Mulaney's Weird, Dark Edge
The new sitcom from an SNL writer has been panned as formulaic. Are critics missing the joke?

Fox’s new sitcom Mulaney, which debuted on Sunday night, comes off like a throwback to a time when creating sitcoms seemed simpler. From its title (the lead actor’s last name) to its premise (a bunch of 20-somethings and a wacky boss hang out in New York) to its opening scene (Mulaney doing stand-up for an unseen audience), how can one not think back to Seinfeld and its countless imitators?
But something’s different. That opening scene is about our hero, John Mulaney, trying to scam some free Xanax from his doctor. One member of the six-person ensemble, Andre (Zack Pearlman) is a drug dealer who the other characters openly despise. Mulaney’s roommates are Jane (Nasim Pedrad), who spends the pilot hacking into an ex-boyfriend’s e-mail account, and Motif (Seaton Smith), a fellow stand-up who achieves fleeting fame for an offensive joke (about calling women “Problem Bitches”) that succeeds despite having no punchline.
There’s something striking about how the harshness of the show’s jokes clash with its hyper-formulaic presentation. Mulaney is directed by Andy Ackerman, a sitcom icon who worked on Seinfeld among many other shows, and it looks like it's been lifted straight out of 1992. That’s probably helping to obscure some of this show’s real promise, but it’s also what makes it interesting—if these characters were being this mean in a realistic setting, Mulaney might be unwatchable. In the familiar confines of the network sitcom, the zingers land softly and cleanly.
I can argue for its "promise" forever, but Mulaney has debuted to pretty terrible reviews; the nicest ones are basically pleas for mercy, almost wishing people would give the show some time to figure things out. And the nice-ish reviews are only happening because of Mulaney’s excellent track record—he wrote some of Saturday Night Live’s best material for four years and made a terrific standup special, New in Town, of which former Fox President Kevin Reilly (who bought and re-tooled the pilot after NBC passed on it) was obviously a fan.

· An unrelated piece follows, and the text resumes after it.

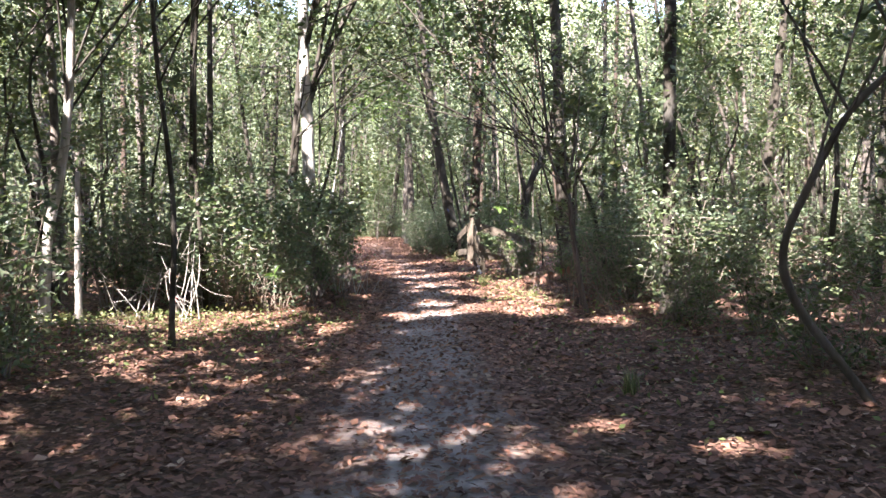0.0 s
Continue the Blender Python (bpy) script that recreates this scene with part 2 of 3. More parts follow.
def build_ground():
    def axis(fine_a, fine_b, step, far):
        mid = np.arange(fine_a, fine_b + step, step)
        out = [3, 8, 20, 60, 200, 700, 2500]
        return np.concatenate([[fine_a - o for o in reversed(out)], mid, [mid[-1] + o for o in out]])

    xs, ys = axis(-14, 14, 0.2, 0), axis(-4, 46, 0.2, 0)
    X, Y = np.meshgrid(xs, ys, indexing="ij")
    rng = np.random.default_rng(3)
    near = (np.abs(X) < 15) & (Y > -5) & (Y < 47)
    Z = ground_z(X, Y) + near * rng.normal(0, 0.006, X.shape)
    v = np.stack([X, Y, Z], -1).reshape(-1, 3)
    i, j = np.meshgrid(np.arange(len(xs) - 1), np.arange(len(ys) - 1), indexing="ij")
    n = len(ys)
    f = np.stack([i * n + j, (i + 1) * n + j, (i + 1) * n + j + 1, i * n + j + 1], -1).reshape(-1, 4)
    ob = new("ground", smooth(mesh("ground", v, f, GROUND)))
    tagged(ob, "forest floor covered with brown leaf litter and soil", "ground", kind="structure")
    ys = np.arange(-6, 46, 0.15)
    us = np.linspace(-1, 1, 17)
    Yt, U = np.meshgrid(ys, us, indexing="ij")
    half = np.interp(Yt, [0, 12, 18, 30, 45], [0.95, 1.0, 1.1, 1.1, 1.1])
    Xt = trail_x(Yt) + U * half + 0.08 * np.sin(1.7 * Yt + 2 * np.sign(U)) * np.abs(U)
    Zt = ground_z(Xt, Yt) + 0.026 - 0.06 * np.clip(np.abs(U) - 0.7, 0, 1)
    Zt = np.where(np.abs(U) > 0.95, Zt - 0.04, Zt)
    n = len(us)
    i, j = np.meshgrid(np.arange(len(ys) - 1), np.arange(n - 1), indexing="ij")
    f = np.stack([i * n + j, i * n + j + 1, (i + 1) * n + j + 1, (i + 1) * n + j], -1).reshape(-1, 4)
    me = smooth(mesh("trail", np.stack([Xt, Yt, Zt], -1), f[:, ::-1], TRAIL))
    at = me.attributes.new("edge", "FLOAT", "POINT")
    at.data.foreach_set("value", (np.abs(U) + 0.3 * np.clip((Yt - 18.5) / 2, 0, 1)).astype(np.float32).ravel())
    tagged(new("trail", me), "trodden grey sandy footpath strewn with dead leaves", "path", kind="structure")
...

When Reilly picked up Mulaney, he kept much of the NBC pilot’s cast, but a totally new version was made. In an interview on the Andy Greenwald Podcast, Reilly said he was more of an admirer of Mulaney himself than the show he had made for NBC. The new pilot reflects that fact, leaning on Mulaney’s established work as a stand-up, which is obviously not going to be a long-term solution for its plotting. Mulaney’s original pilot script, filmed but ultimately passed on by NBC, did not outright crib material from New in Town, but the Fox pilot includes several of the special’s jokes told verbatim as scripted dialogue. That’s probably one reason everything feels so flat.
The episodes to air in the coming weeks feel like more traditional sitcom plots, but the edge remains. In one, John accuses Jane of being jealous of a girlfriend, and she tells him she only thinks of him as a last resort. John’s boss Lou Cannon (Martin Short) starts obsessing over the manner of his death and wants John to spare his corpse from a humiliating final pose. In another, Jane marches out of a roommate meeting after announcing, “I’m not going to complain about being single anymore because I have found a solution.”
“What if we just heard a gunshot right now?” John says to Motif, grinning.
The funniest parts of the show are non sequiturs. At one point, John is shocked to realize Motif has never heard of Friends, while allowing, “Well, it was kinda for us, by us.” Later, Motif starts binge-watching the show and asks John if Joey is going to make it through every season. John flashes another toothy smile and says “Yeah, he’s gonna die.”
It’s those goofy, morbid, surreal moments that make the show stand out, when it does stand out. I’m holding out hope for Mulaney simply because there’s nothing quite like it on television. It’s getting called “a TV version of normcore” by Slate’s Willa Paskin, but Mulaney probably has more of an idea of how to use and subvert the multi-camera format than the pilot suggests. In an interview with The New York Times, he says, “I knew from the get-go we were doing something weird, and we’d come up against resistance.”
It might seem ridiculous for Mulaney to call a multi-camera sitcom "doing something weird," considering that audiences have been enjoying this format since the invention of broadcast television, but there is a certain audacity to what’s happening here. Mulaney isn’t leaning into the broad, farcical tone of a Chuck Lorre sitcom, the kind that still plays well at CBS. He’s using the clean soundstage presentation to tell stories about mean, arch weirdoes. Forget the stand-up segments or the eponymous title—the show’s biggest similarity to Seinfeld is the one no one seems to be noticing yet.